Sequence numbers give per-conversation ordering; persisting before delivery means a crash never loses an accepted message.

Offline delivery and sync

On reconnect, the client tells the server its last-acked sequence; the server flushes the backlog:

def on_resync(user_id, convo_id, last_seq):
    backlog = inbox.since(user_id, convo_id, last_seq)  # everything missed
    for msg in backlog: push(user_id, msg)
    # client acks; server marks delivered, removes from inbox

Delivery and read receipts

Receipts are tiny messages routed back to the sender:

def on_client_ack(user_id, msg_id, kind):            # kind = "delivered" | "read"
    msg = message_store.get(msg_id)
    deliver(msg["from"], {"type": "receipt", "msg_id": msg_id,
                          "by": user_id, "kind": kind})

At-least-once delivery + dedup by client_msg_id on the receiver means resends (after a flaky network) don’t create duplicates.

Group fan-out

A group send writes once and fans out to each member’s delivery path (online push or offline inbox), reusing deliver.

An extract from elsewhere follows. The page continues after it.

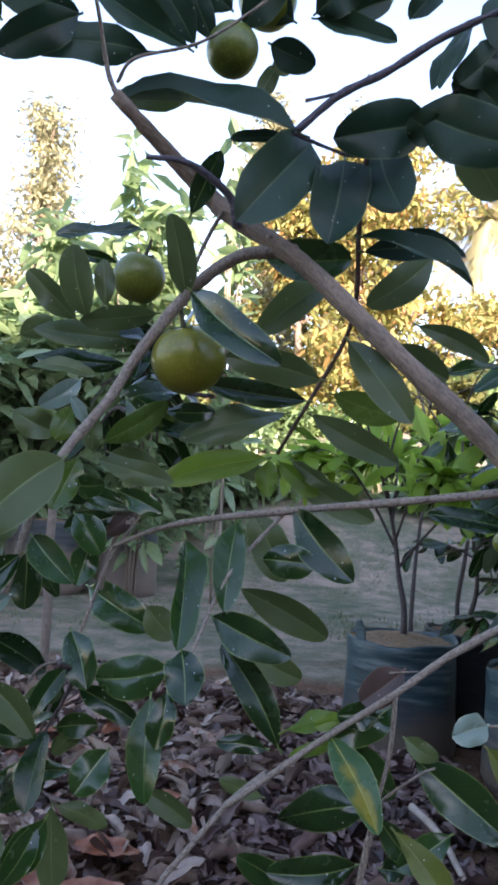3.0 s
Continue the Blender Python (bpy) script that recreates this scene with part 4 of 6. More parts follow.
leaf(fruit_tree, (0.515, 0.550, 1.150), (0.467, 0.500, 1.181), (0.255, -0.667, -0.700), 0.041, "u")
leaf(fruit_tree, (0.528, 0.600, 1.257), (0.600, 0.580, 1.230), (-0.317, -0.937, -0.149), 0.047, "d")
leaf(fruit_tree, (0.991, 0.800, 0.944), (0.856, 0.800, 1.046), (-0.313, -0.854, -0.414), 0.057, "d")
leaf(fruit_tree, (1.115, 0.750, 1.120), (1.239, 0.750, 1.068), (-0.181, -0.884, -0.430), 0.061, "d")
leaf(fruit_tree, (0.799, 0.700, 1.069), (0.870, 0.700, 1.102), (-0.036, -0.996, 0.076), 0.042, "d")
leaf(fruit_tree, (0.828, 0.700, 1.034), (0.972, 0.680, 0.940), (-0.344, -0.877, -0.336), 0.060, "d")
leaf(fruit_tree, (1.116, 0.750, 1.031), (1.182, 0.720, 0.845), (-0.643, -0.759, -0.104), 0.079, "d")
leaf(fruit_tree, (0.633, 0.750, 1.064), (0.657, 0.720, 0.996), (-0.338, -0.900, 0.275), 0.047, "d")
leaf(fruit_tree, (0.557, 0.520, 1.314), (0.539, 0.500, 1.410), (0.413, -0.904, -0.110), 0.030, "d")
leaf(fruit_tree, (0.598, 0.550, 1.374), (0.553, 0.530, 1.337), (0.318, -0.940, 0.123), 0.040, "y")
leaf(fruit_tree, (0.515, 0.500, 1.282), (0.472, 0.490, 1.285), (0.224, -0.974, -0.038), 0.013, "b")
leaf(fruit_tree, (0.528, 0.500, 1.281), (0.507, 0.490, 1.304), (-0.360, -0.691, -0.627), 0.024, "b")
leaf(fruit_tree, (0.592, 0.560, 1.248), (0.492, 0.540, 1.244), (0.144, -0.837, 0.528), 0.031, "d")
leaf(fruit_tree, (0.592, 0.560, 1.238), (0.494, 0.540, 1.199), (0.213, -0.976, -0.033), 0.037, "d")
leaf(fruit_tree, (0.507, 0.600, 1.198), (0.439, 0.580, 1.202), (0.206, -0.824, -0.527), 0.031, "d")
leaf(fruit_tree, (0.504, 0.520, 1.072), (0.413, 0.500, 1.015), (-0.334, -0.593, 0.733), 0.033, "d")
leaf(fruit_tree, (0.503, 0.520, 1.065), (0.406, 0.500, 1.001), (-0.400, -0.511, 0.761), 0.036, "d")
leaf(fruit_tree, (0.591, 0.540, 1.451), (0.586, 0.520, 1.358), (-0.549, -0.810, 0.204), 0.036, "s")
leaf(fruit_tree, (0.628, 0.540, 1.456), (0.599, 0.520, 1.369), (-0.187, -0.942, 0.278), 0.034, "s")
leaf(fruit_tree, (0.670, 0.580, 1.480), (0.687, 0.560, 1.422), (-0.650, -0.756, 0.074), 0.045, "s")
leaf(fruit_tree, (0.731, 0.520, 1.431), (0.738, 0.500, 1.361), (-0.699, -0.702, 0.134), 0.039, "u")
leaf(fruit_tree, (0.572, 0.600, 1.089), (0.504, 0.580, 0.993), (-0.702, -0.405, 0.586), 0.036, "d")
leaf(fruit_tree, (0.662, 0.560, 1.372), (0.590, 0.550, 1.326), (0.276, -0.932, -0.234), 0.040, "u")
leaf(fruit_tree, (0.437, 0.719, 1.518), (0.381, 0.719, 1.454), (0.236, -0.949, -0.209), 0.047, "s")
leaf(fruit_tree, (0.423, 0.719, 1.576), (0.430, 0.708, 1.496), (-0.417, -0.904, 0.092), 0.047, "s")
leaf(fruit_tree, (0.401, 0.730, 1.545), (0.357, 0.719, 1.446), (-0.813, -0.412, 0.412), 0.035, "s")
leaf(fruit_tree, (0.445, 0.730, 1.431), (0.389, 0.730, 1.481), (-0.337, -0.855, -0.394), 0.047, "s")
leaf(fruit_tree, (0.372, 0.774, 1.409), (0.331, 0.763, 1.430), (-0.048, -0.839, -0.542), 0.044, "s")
leaf(fruit_tree, (0.521, 0.700, 1.051), (0.449, 0.700, 1.045), (-0.002, -1.000, 0.027), 0.030, "d")
leaf(fruit_tree, (-0.184, 0.900, 0.502), (-0.165, 0.900, 0.443), (0.210, -0.975, 0.070), 0.030, "d")
leaf(fruit_tree, (-0.109, 1.000, 0.520), (-0.177, 1.000, 0.450), (0.080, -0.994, -0.076), 0.040, "d")
leaf(fruit_tree, (-0.160, 1.000, 0.392), (-0.106, 1.000, 0.429), (-0.023, -0.999, 0.035), 0.041, "d")
leaf(fruit_tree, (-0.261, 0.920, 0.607), (-0.230, 0.920, 0.567), (0.350, -0.897, 0.271), 0.032, "d")
leaf(fruit_tree, (-0.284, 0.950, 0.555), (-0.252, 0.950, 0.589), (0.030, -0.999, -0.028), 0.034, "d")
leaf(fruit_tree, (-0.207, 0.950, 0.519), (-0.266, 0.950, 0.488), (-0.098, -0.977, 0.190), 0.030, "d")
leaf(fruit_tree, (-0.168, 0.950, 0.615), (-0.187, 0.950, 0.567), (0.169, -0.983, -0.069), 0.030, "d")
leaf(fruit_tree, (-0.255, 0.930, 0.706), (-0.207, 0.930, 0.733), (0.105, -0.976, -0.192), 0.028, "d")
leaf(fruit_tree, (-0.107, 1.050, 0.627), (-0.135, 1.050, 0.566), (0.186, -0.979, -0.084), 0.033, "d")
leaf(fruit_tree, (-0.070, 1.000, 0.850), (-0.084, 0.980, 0.784), (0.065, -0.959, 0.275), 0.040, "d")
leaf(fruit_tree, (-0.175, 0.950, 0.918), (-0.200, 0.930, 0.847), (0.450, -0.888, 0.093), 0.048, "u")
leaf(fruit_tree, (-0.131, 0.970, 0.933), (-0.072, 0.960, 0.912), (-0.144, -0.988, 0.061), 0.038, "d")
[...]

Receipts aggregate per member (“delivered to 8/10”). Cap fan-out for very large groups (rate-limit, or treat as broadcast channels).

Presence

Connection servers publish connect/disconnect to a pub/sub channel; a contact subscribed to you receives your online/last-seen. Presence is high-churn, so it’s best-effort, debounced, and rate-limited (don’t let presence storms dominate traffic).

End-to-end encryption

The client encrypts with the recipient’s public key (Signal protocol; keys exchanged via a key server). The server stores/routes only ciphertextbody above is opaque to it. Media is encrypted client-side and uploaded to the blob store; only the key (sent in the message) decrypts it.

Scale and failure handling

  • Connections → many connection servers, each with millions of sockets; the registry routes between them; a message broker (pub/sub) fans messages across servers.
  • Connection server dies → its users’ sessions expire (TTL); clients reconnect to another server and resync from their last sequence (no loss — messages were persisted).
  • Recipient offline → inbox holds messages durably until reconnect.
  • Ordering across servers → the per-conversation sequencer is the single ordering authority for that conversation.
  • Duplicate sends → client-msg-id dedup.

The takeaway

Concrete signals: connection servers + a session registry for routing, per- conversation sequence numbers for ordering, persist-then-deliver with an offline inbox for reliability, receipts/presence over the same channel, group fan-out, and E2E ciphertext routing. Persistent connections + reliable ordered delivery is the reusable real-time backbone (Zoom signaling and live features build on it).